══ Dataset excerpt
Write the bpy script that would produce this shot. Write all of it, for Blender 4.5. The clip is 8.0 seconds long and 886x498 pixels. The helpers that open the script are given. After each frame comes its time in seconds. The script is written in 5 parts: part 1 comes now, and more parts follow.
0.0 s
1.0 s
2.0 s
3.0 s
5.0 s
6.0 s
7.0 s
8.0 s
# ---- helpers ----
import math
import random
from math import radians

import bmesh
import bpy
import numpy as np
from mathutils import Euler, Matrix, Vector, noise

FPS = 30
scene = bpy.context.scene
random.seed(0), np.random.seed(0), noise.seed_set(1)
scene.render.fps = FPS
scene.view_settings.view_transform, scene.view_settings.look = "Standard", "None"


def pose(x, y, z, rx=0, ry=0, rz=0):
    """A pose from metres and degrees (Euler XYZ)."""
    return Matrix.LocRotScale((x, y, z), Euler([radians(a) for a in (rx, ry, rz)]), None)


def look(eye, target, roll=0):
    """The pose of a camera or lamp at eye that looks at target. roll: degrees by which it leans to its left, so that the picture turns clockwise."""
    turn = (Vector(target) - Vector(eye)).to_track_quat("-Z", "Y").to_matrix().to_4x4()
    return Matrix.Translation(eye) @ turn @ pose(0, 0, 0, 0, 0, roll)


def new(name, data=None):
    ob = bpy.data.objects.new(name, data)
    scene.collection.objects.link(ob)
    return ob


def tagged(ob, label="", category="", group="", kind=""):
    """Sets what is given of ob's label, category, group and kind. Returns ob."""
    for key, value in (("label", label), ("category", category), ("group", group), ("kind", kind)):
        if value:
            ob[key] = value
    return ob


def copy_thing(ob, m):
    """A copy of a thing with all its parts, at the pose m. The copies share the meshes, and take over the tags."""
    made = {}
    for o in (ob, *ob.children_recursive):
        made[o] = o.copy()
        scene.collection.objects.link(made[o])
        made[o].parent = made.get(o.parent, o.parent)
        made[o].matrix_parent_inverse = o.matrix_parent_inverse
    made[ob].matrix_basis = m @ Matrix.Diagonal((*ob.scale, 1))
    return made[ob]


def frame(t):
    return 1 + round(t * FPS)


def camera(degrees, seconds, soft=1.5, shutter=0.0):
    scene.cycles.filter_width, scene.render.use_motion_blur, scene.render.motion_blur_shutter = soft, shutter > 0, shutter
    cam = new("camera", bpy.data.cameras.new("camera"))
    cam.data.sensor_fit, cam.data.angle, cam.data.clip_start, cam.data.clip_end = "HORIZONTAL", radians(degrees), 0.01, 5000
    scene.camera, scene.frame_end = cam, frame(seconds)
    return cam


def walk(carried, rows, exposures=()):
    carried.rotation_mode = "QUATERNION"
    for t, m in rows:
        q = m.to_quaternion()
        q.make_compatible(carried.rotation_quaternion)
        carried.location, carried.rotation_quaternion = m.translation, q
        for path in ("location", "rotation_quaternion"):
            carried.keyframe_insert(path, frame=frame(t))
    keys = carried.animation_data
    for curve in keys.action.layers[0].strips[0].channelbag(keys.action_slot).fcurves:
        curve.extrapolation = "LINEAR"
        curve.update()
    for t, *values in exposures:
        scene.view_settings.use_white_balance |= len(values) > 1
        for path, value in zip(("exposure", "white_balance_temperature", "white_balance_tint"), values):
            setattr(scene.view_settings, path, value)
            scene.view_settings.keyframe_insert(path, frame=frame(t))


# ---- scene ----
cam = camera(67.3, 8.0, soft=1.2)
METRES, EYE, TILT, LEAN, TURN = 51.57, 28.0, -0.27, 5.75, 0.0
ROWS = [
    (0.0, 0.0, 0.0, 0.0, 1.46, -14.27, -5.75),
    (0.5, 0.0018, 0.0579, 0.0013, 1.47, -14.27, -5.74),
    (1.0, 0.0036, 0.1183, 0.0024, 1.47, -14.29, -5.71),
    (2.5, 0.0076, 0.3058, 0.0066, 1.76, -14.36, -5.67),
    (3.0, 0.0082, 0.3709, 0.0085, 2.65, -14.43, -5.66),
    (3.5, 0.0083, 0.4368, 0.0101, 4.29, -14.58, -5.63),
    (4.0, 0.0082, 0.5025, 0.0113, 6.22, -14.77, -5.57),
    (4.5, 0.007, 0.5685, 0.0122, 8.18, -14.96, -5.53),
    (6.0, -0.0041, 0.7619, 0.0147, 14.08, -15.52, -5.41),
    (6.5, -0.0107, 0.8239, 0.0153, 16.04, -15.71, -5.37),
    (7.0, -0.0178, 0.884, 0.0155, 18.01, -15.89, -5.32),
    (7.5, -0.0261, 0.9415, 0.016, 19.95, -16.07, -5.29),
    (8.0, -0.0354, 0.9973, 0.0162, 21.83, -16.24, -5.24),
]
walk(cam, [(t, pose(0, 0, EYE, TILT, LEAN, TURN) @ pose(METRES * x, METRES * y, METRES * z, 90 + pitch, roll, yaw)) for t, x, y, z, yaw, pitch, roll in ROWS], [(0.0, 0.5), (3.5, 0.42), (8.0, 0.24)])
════
The request: Exactly reproduce the material above.

Answer below:
Write the bpy script that would produce this shot. Write all of it, for Blender 4.5. The clip is 8.0 seconds long and 886x498 pixels. The helpers that open the script are given. After each frame comes its time in seconds. The script is written in 5 parts: part 1 comes now, and more parts follow.
0.0 s
1.0 s
2.0 s
3.0 s
5.0 s
6.0 s
7.0 s
8.0 s
# ---- helpers ----
import math
import random
from math import radians

import bmesh
import bpy
import numpy as np
from mathutils import Euler, Matrix, Vector, noise

FPS = 30
scene = bpy.context.scene
random.seed(0), np.random.seed(0), noise.seed_set(1)
scene.render.fps = FPS
scene.view_settings.view_transform, scene.view_settings.look = "Standard", "None"


def pose(x, y, z, rx=0, ry=0, rz=0):
    """A pose from metres and degrees (Euler XYZ)."""
    return Matrix.LocRotScale((x, y, z), Euler([radians(a) for a in (rx, ry, rz)]), None)


def look(eye, target, roll=0):
    """The pose of a camera or lamp at eye that looks at target. roll: degrees by which it leans to its left, so that the picture turns clockwise."""
    turn = (Vector(target) - Vector(eye)).to_track_quat("-Z", "Y").to_matrix().to_4x4()
    return Matrix.Translation(eye) @ turn @ pose(0, 0, 0, 0, 0, roll)


def new(name, data=None):
    ob = bpy.data.objects.new(name, data)
    scene.collection.objects.link(ob)
    return ob


def tagged(ob, label="", category="", group="", kind=""):
    """Sets what is given of ob's label, category, group and kind. Returns ob."""
    for key, value in (("label", label), ("category", category), ("group", group), ("kind", kind)):
        if value:
            ob[key] = value
    return ob


def copy_thing(ob, m):
    """A copy of a thing with all its parts, at the pose m. The copies share the meshes, and take over the tags."""
    made = {}
    for o in (ob, *ob.children_recursive):
        made[o] = o.copy()
        scene.collection.objects.link(made[o])
        made[o].parent = made.get(o.parent, o.parent)
        made[o].matrix_parent_inverse = o.matrix_parent_inverse
    made[ob].matrix_basis = m @ Matrix.Diagonal((*ob.scale, 1))
    return made[ob]


def frame(t):
    return 1 + round(t * FPS)


def camera(degrees, seconds, soft=1.5, shutter=0.0):
    scene.cycles.filter_width, scene.render.use_motion_blur, scene.render.motion_blur_shutter = soft, shutter > 0, shutter
    cam = new("camera", bpy.data.cameras.new("camera"))
    cam.data.sensor_fit, cam.data.angle, cam.data.clip_start, cam.data.clip_end = "HORIZONTAL", radians(degrees), 0.01, 5000
    scene.camera, scene.frame_end = cam, frame(seconds)
    return cam


def walk(carried, rows, exposures=()):
    carried.rotation_mode = "QUATERNION"
    for t, m in rows:
        q = m.to_quaternion()
        q.make_compatible(carried.rotation_quaternion)
        carried.location, carried.rotation_quaternion = m.translation, q
        for path in ("location", "rotation_quaternion"):
            carried.keyframe_insert(path, frame=frame(t))
    keys = carried.animation_data
    for curve in keys.action.layers[0].strips[0].channelbag(keys.action_slot).fcurves:
        curve.extrapolation = "LINEAR"
        curve.update()
    for t, *values in exposures:
        scene.view_settings.use_white_balance |= len(values) > 1
        for path, value in zip(("exposure", "white_balance_temperature", "white_balance_tint"), values):
            setattr(scene.view_settings, path, value)
            scene.view_settings.keyframe_insert(path, frame=frame(t))


# ---- scene ----
cam = camera(67.3, 8.0, soft=1.2)
METRES, EYE, TILT, LEAN, TURN = 51.57, 28.0, -0.27, 5.75, 0.0
ROWS = [
    (0.0, 0.0, 0.0, 0.0, 1.46, -14.27, -5.75),
    (0.5, 0.0018, 0.0579, 0.0013, 1.47, -14.27, -5.74),
    (1.0, 0.0036, 0.1183, 0.0024, 1.47, -14.29, -5.71),
    (2.5, 0.0076, 0.3058, 0.0066, 1.76, -14.36, -5.67),
    (3.0, 0.0082, 0.3709, 0.0085, 2.65, -14.43, -5.66),
    (3.5, 0.0083, 0.4368, 0.0101, 4.29, -14.58, -5.63),
    (4.0, 0.0082, 0.5025, 0.0113, 6.22, -14.77, -5.57),
    (4.5, 0.007, 0.5685, 0.0122, 8.18, -14.96, -5.53),
    (6.0, -0.0041, 0.7619, 0.0147, 14.08, -15.52, -5.41),
    (6.5, -0.0107, 0.8239, 0.0153, 16.04, -15.71, -5.37),
    (7.0, -0.0178, 0.884, 0.0155, 18.01, -15.89, -5.32),
    (7.5, -0.0261, 0.9415, 0.016, 19.95, -16.07, -5.29),
    (8.0, -0.0354, 0.9973, 0.0162, 21.83, -16.24, -5.24),
]
walk(cam, [(t, pose(0, 0, EYE, TILT, LEAN, TURN) @ pose(METRES * x, METRES * y, METRES * z, 90 + pitch, roll, yaw)) for t, x, y, z, yaw, pitch, roll in ROWS], [(0.0, 0.5), (3.5, 0.42), (8.0, 0.24)])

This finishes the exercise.